One of the more common examples from teachers is the sign for SLOW. On the west coast, we sign it as the flat palm being pulled slowly back along the extended non-dominant arm. But in the south and parts of the east, it is signed as the Y sign, thumb against the cheek, being tilted forward.

The way you fix this casually is to ask the other person to finger spell or mime what they meant. I can't see AI being able to do that well for a while but maybe..?


Sure, but machines are actually pretty good at spoken and written translation these days, so I would expect that once the image recognition is solved they could handle ASL readily as well.


Oh absolutely, I agree. I just wanted to make certain it was clear that it isn’t as simple as classifying images as words.


Since ASL doesn't have a massive corpus of scrabeable training data (at least I would think). It's probably on the harder side when it comes to creating machine translators.


There must be a huge corpus of TV broadcasts, filmed live events etc. where a person speaking is being translated into sign language in real time.

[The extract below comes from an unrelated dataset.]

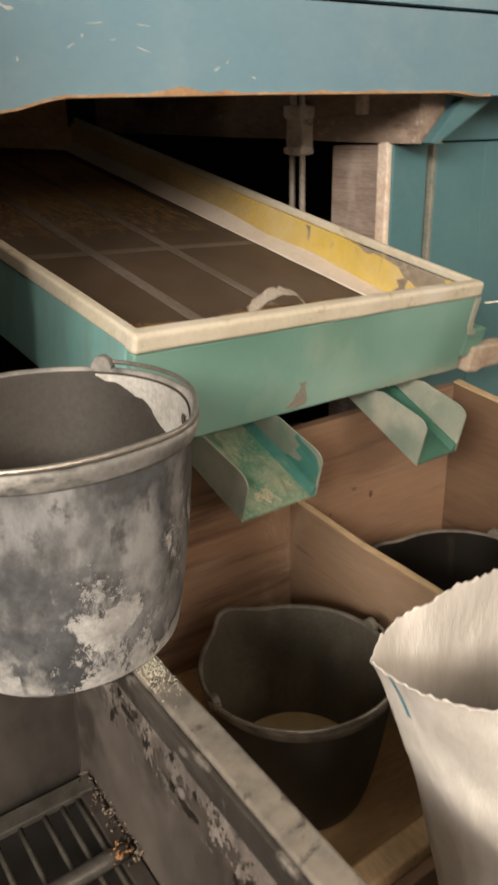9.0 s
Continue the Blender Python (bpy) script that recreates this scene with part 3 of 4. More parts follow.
def sieve_tray():
    root = thing("sieve_tray", "shaking green sieve tray with cream rim and yellow inside", "sieve tray")
    root.matrix_basis = TRAY
    ORIGIN[root] = Vector((0, 0, 0))
    w, ln = TW, TL
    part("front_panel", box(0.006, w - 0.004, 0.006, 0.026, -0.2, -0.0325, 0.004), m_green, root, "green painted front panel")
    pts = [(0.335, -0.188), (0.347, -0.176), (0.352, -0.166), (0.361, -0.158), (0.363, -0.149), (0.358, -0.143), (0.377, -0.142), (0.374, -0.150), (0.380, -0.165), (0.386, -0.180), (0.383, -0.190), (0.36, -0.192)]
    part("scraped_patch", prism(pts, "y", 0.0052, 0.0068), m_scrape, root, "dull pinkish scraped patch")
    # Light falling on this panel is part of its turquoise colour.
    part("side_panel", box(0.006, 0.026, 0.0265, ln, -0.178, -0.027, 0.004), m_green_left_lit, root, "side panel with light painted in as turquoise, dusty grey-brown patches")
    part("side_panel", box(w - 0.016, w - 0.006, 0.0265, ln, -0.178, -0.022, 0.004), m_green, root)
    part("end_panel", box(0.027, w - 0.027, ln - 0.02, ln, -0.178, -0.004, 0.003), m_end_board, root)
    part("bottom_board", box(0.027, w - 0.027, 0.027, ln - 0.021, -0.196, -0.178, 0.002), m_beam, root)
    part("rim", worn(box(0.0, w, 0.0, 0.028, -0.033, 0, 0.008, None, 4), 0.0014, 18, 10), m_cream, root, "chipped cream front rim")
    part("rim", worn(box(0.0008, 0.022, 0.010, ln, -0.028, -0.0008, 0.005, None, 3), 0.0012, 18, 8), m_cream, root)
    part("rim", lifted(worn(box(w - 0.0155, w - 0.0008, 0.010, ln, -0.020, -0.0008, 0.005, None, 3), 0.0012, 18, 8)), m_cream, root)
    # yellow lining with a step, then a bare worn piece towards the front
    xi = w - 0.0165
    low = [(0.205, -0.100), (0.33, -0.092), (0.48, -0.079), (0.66, -0.082), (0.83, -0.066), (ln, -0.046)]
    part("lining", prism([(0.214, -0.088), (0.199, -0.076), (0.211, -0.062), (0.190, -0.052), (0.206, -0.040), (0.213, -0.034), (0.236, -0.031), (0.262, -0.0265), (0.292, -0.025), (0.306, -0.031), (0.325, -0.029), (0.337, -0.022), (0.38, -0.0185), (0.4, -0.0175), (ln, 0.009), *low[::-1]], "x", xi - 0.006, xi + 0.0095), m_yellow, root, "glossy yellow painted lining")
    part("lining_gap", prism([(0.502, -0.045), (0.506, -0.0195), (0.522, -0.0195), (0.511, -0.034), (0.507, -0.055)], "x", xi - 0.0066, xi - 0.001), m_bare, root)
    part("dust_film", dust_film(xi - 0.0068, ln), m_lining_dust, root, "tan meal dust caked on the deep lining")
    part("bare_lining", box(xi - 0.004, xi, 0.0285, 0.42, -0.1, -0.0195, 0.001), m_bare, root, "worn lining with yellow paint remains")
    part("lining_remnant", prism([(0.165, -0.098), (0.150, -0.080), (0.158, -0.060), (0.178, -0.052), (0.183, -0.070), (0.176, -0.085), (0.185, -0.098)], "x", xi - 0.0052, xi - 0.003), m_yellow, root, "yellow paint remnant")
    part("lining_remnant", prism([(0.035, -0.06), (0.033, -0.024), (0.085, -0.022), (0.075, -0.034), (0.06, -0.04), (0.052, -0.062)], "x", xi - 0.0052, xi - 0.003), m_yellow, root, "yellow paint remnant")
    bm = bmesh.new()
    rows = []
    for i in range(49):
        y = 0.13 + (ln - 0.155) * i / 48
        zt = low[0][1] - 0.006
        for (ya, za), (yb, zb) in zip(low, low[1:]):
            if ya <= y <= yb:
                zt = za + (zb - za) * (y - ya) / (yb - ya)
        zb = SIEVE + RISE * y + 0.002
        wob = 0.003 * noise.noise(Vector((y * 9, 0, 0)))
        rows.append([bm.verts.new(p) for p in ((xi - 0.054 + wob, y, zb), (xi - 0.052 + wob, y, zb + 0.004), (xi - 0.0065, y, zt), (xi - 0.0065, y, zb))])
    for a, b in zip(rows, rows[1:]):
        for k in range(4):
            bm.faces.new((a[k], a[(k + 1) % 4], b[(k + 1) % 4], b[k]))
    bm.faces.new(rows[0]), bm.faces.new(rows[-1][::-1])
    part("batten", bm, m_batten, root, "dusty white sloping batten")
    part("sieve_cloth", sheared(box(0.0265, xi, 0.0285, ln - 0.021, SIEVE - 0.004, SIEVE, 0)), m_screen, root, "fine dark sieve cloth")
    for x, wd in ((0.315, 0.030), (0.525, 0.026), (0.115, 0.022)):
        part("seam", sheared(box(x - wd / 2, x + wd / 2, 0.20 if x > 0.2 else 0.1, 1.6, SIEVE + 0.0002, SIEVE + 0.0022, 0.0008)), m_seam, root, "paler seam strip")
    part("seam", sheared(box(0.03, xi - 0.06, 0.648, 0.672, SIEVE + 0.0003, SIEVE + 0.0012, 0.0004)), m_seam_faint, root, "paler seam strip")
    # residue that gathers behind the front rim
    bm = bmesh.new()
    nx, ny = 320, 40
    rows = []
    for i in range(nx + 1):
        x = 0.03 + (xi - 0.036) * i / nx
        depth = 0.19 + 0.05 * noise.noise(Vector((x * 7, 1, 0)))
        row = []
        for j in range(ny + 1):
            s = j / ny
            h = (1 - s**2.6) * (0.086 - 0.07 * max(0.0, x - 0.5) + 0.006 * noise.noise(Vector((x * 22, 0, 0)))) + 0.0045 * noise.fractal(Vector((x * 70, s * 12, 4)), 0.5, 2.0, 6) * (1 - s * 0.6)
            row.append(bm.verts.new((x, 0.0305 + depth * s, SIEVE - 0.001 + max(0.0, h))))
        rows.append(row)
    for i in range(nx):
        for j in range(ny):
            bm.faces.new((rows[i][j], rows[i + 1][j], rows[i + 1][j + 1], rows[i][j + 1]))
    part("bran_residue", bm, m_residue, root, "brown bran caught behind the rim", True)
    part("scrap", curl(bmesh.new()), m_rag, root, "curled pale scrap over the lip", True)
    # right-hand end fittings
    part("end_block", worn(box(w - 0.0035, w + 0.070, 0.006, 0.05, -0.175, -0.112, 0.005), 0.002, 30, 2), m_green, root, "pale green end block")
    part("end_tab", worn(box(w + 0.030, w + 0.165, -0.003, 0.03, -0.215, -0.155, 0.006), 0.004, 30, 3), m_tab, root, "beige wooden tab")
    part("corner_post", worn(prism([(w - 0.013, -0.034), (w + 0.004, -0.034), (w + 0.003, -0.085), (w + 0.008, -0.105), (w + 0.024, -0.114), (w + 0.024, -0.121), (w - 0.004, -0.120), (w - 0.013, -0.100)], "y", 0.0025, 0.0055), 0.0015, 40), m_green_side, root, "pale scuffed corner strip")
    bm = bmesh.new()
    rng = random.Random(6)
    for i in range(360):
        x0 = 0.47 + 0.45 * i / 360
        for j in range(26):
            d = j / 26
            fade = 0.75 * min(1.0, (x0 - 0.47) / 0.2) + 0.5 * noise.noise(Vector((x0 * 18, d, 0)))
            if x0 < w - 0.006 and rng.random() < fade * (1 - d) ** 1.6:
                za = -0.1995 + 0.0012 * j
                bm.faces.new([bm.verts.new((x0 + p, 0.0054, za + q)) for p, q in ((0, 0), (0.00125, 0), (0.00125, 0.0012), (0, 0.0012))])
    tagged(part("dust_line", bm, m_green_dust, root), "pale flour dust along the lower edge", kind="stuff")
    chute(root, 0.149, 0.311, "green metal chute dusted with flour", True)
    chute(root, 0.603, 0.730, "green metal chute, nearly clean", False, -0.308, 0.024, -0.204)
    return root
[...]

Those are usually subtitled.


in theory with a mastery of speech recognization one would assume you could then apply that to any diction that has an accompanying ASL translator to derive ASL elements from the contexts given by the spoken word.

in practice that's all difficult, if at all possible -- but just sayin; we have decently good speech interpretation at this point, perhaps we aren't far from self-training ASL against something similar.


Usually, but I'm referring to the broadcasts that have a live sign language interpreter on-screen.


If Apple is filming its ASL employees, it’s about to get a lot more


I suspect that buoys and placement make signed languages harder for machine translation than spoken ones.